Speaking at the UBS Global Technology Conference, Jorgensen basically admitted that EA is limited to sports and first-person-shooters. The move into a new genre comes as EA plans a shift away from its annual FIFA and Madden releases. Instead, it's keen to monetize gamers with live and subscription-based services. Action games (like Bungie's Destiny franchise and Take Two's GTA V) have fit snugly into that mold, and EA will be looking to emulate their triumphs with Anthem and its new IP. Speaking of BioWare's upcoming title, Jorgensen said "it's looking very exciting."

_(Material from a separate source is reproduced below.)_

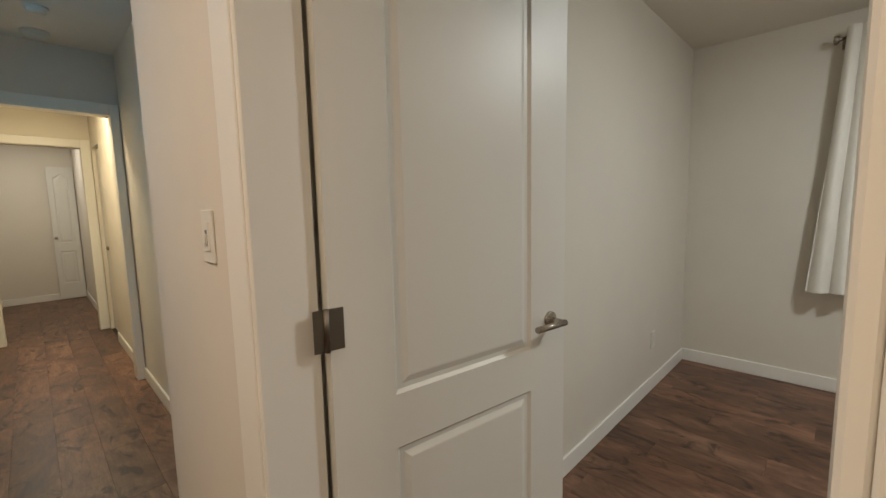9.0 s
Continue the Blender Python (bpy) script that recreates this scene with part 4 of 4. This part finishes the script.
def ceiling_dome(x, y):
    d = thing("ceiling_light", "round frosted flush-mount ceiling light, switched on", "ceiling light", (x, y, H))
    part("base_ring", lathe(bmesh.new(), [(0.0, 0.0), (0.15, 0.0), (0.155, -0.012), (0.148, -0.022), (0.0, -0.022)], pose(x, y, H), 40), CHROME, d)
    g2 = part("shade", lathe(bmesh.new(), [(0.145, -0.022), (0.142, -0.045), (0.12, -0.07), (0.08, -0.088), (0.03, -0.095), (0.0, -0.096)], pose(x, y, H), 40), BED_LAMP, d, "frosted white glass shade")


ceiling_dome(5.62, 0.93)
# invented housing for the added south fill lamp, out of view
ceiling_dome(2.9, -0.9)


def smoke_detector(x, y, k, label):
    sd = thing("smoke_detector", label, "smoke detector", (x, y, H), "hallway detectors")
    part("base", lathe(bmesh.new(), [(0.0, 0.0), (0.062 * k, 0.0), (0.063 * k, -0.012), (0.058 * k, -0.018), (0.0, -0.018)], pose(x, y, H), 28), PLASTIC, sd)
    part("cover", lathe(bmesh.new(), [(0.05 * k, -0.018), (0.046 * k, -0.034), (0.03 * k, -0.04), (0.0, -0.041)], pose(x, y, H), 28), PLASTIC, sd)


smoke_detector(3.60, 5.44, 1.15, "round white smoke detector on the hallway ceiling")
smoke_detector(3.60, 5.0, 0.9, "smaller white alarm beside the hallway smoke detector")

# ---- doors ----


def outline(x0, x1, z0, z1, rise, d, n=14):
    """A panel's outline at the inset d; rise: how far its top arches up in the middle."""
    pts = [(x0 + d, z0 + d), (x1 - d, z0 + d)]
    for i in range(n + 1):
        k = i / n
        s = 0.5 - 0.5 * math.cos(2 * math.pi * min(max((k - 0.06) / 0.88, 0), 1))
        pts.append((x1 - d - (x1 - x0 - 2 * d) * k, z1 - d + rise * s))
    return pts


def door_face(bm, w, h, y, sgn, panels):
    """One face of a moulded door at y, with sunk panels; sgn: -1 when it looks towards -y."""
    edges = []

    def ring(pts, yy):
        return [bm.verts.new((a, yy, c)) for a, c in pts]

    def join(vs):
        return [bm.edges.new((vs[i], vs[(i + 1) % len(vs)])) for i in range(len(vs))]

    outer = ring([(0, 0), (w, 0), (w, h), (0, h)], y)
    edges += join(outer)
    for p in panels:
        loops = [ring(outline(*p, d), y - sgn * dep) for d, dep in ((0, 0), (0.008, 0.008), (0.020, 0.008), (0.036, 0.002), (0.040, 0.0015))]
        edges += join(loops[0])
        for a, e in zip(loops, loops[1:]):
            for i in range(len(a)):
                bm.faces.new((a[i], a[(i + 1) % len(a)], e[(i + 1) % len(a)], e[i]))
        bm.faces.new(loops[-1])
    bmesh.ops.triangle_fill(bm, use_beauty=True, use_dissolve=False, edges=edges)
    return outer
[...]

But, the publisher will have to be cautious when it comes to monetizing its roster. Hopefully, it's learned from the Star Wars Battlefront II debacle, that saw a backlash from gamers peeved by pay to win loot crates and locked characters, which EA swiftly moved to fix.
Jorgensen also dropped a couple of tidbits about an on-demand streaming service EA is working on with an unnamed partner. With more data centers cropping up, the CFO said he's confident that people will be able to handle the load required by game streaming. Jorgensen said the service could land in the next two to three years -- intriguingly, 2020 is also when Microsoft's console-free streaming service is due. The two firms previously worked together on EA Access, and Jorgensen has stated in the past that his company's on-demand platform could theoretically work on smart TVs.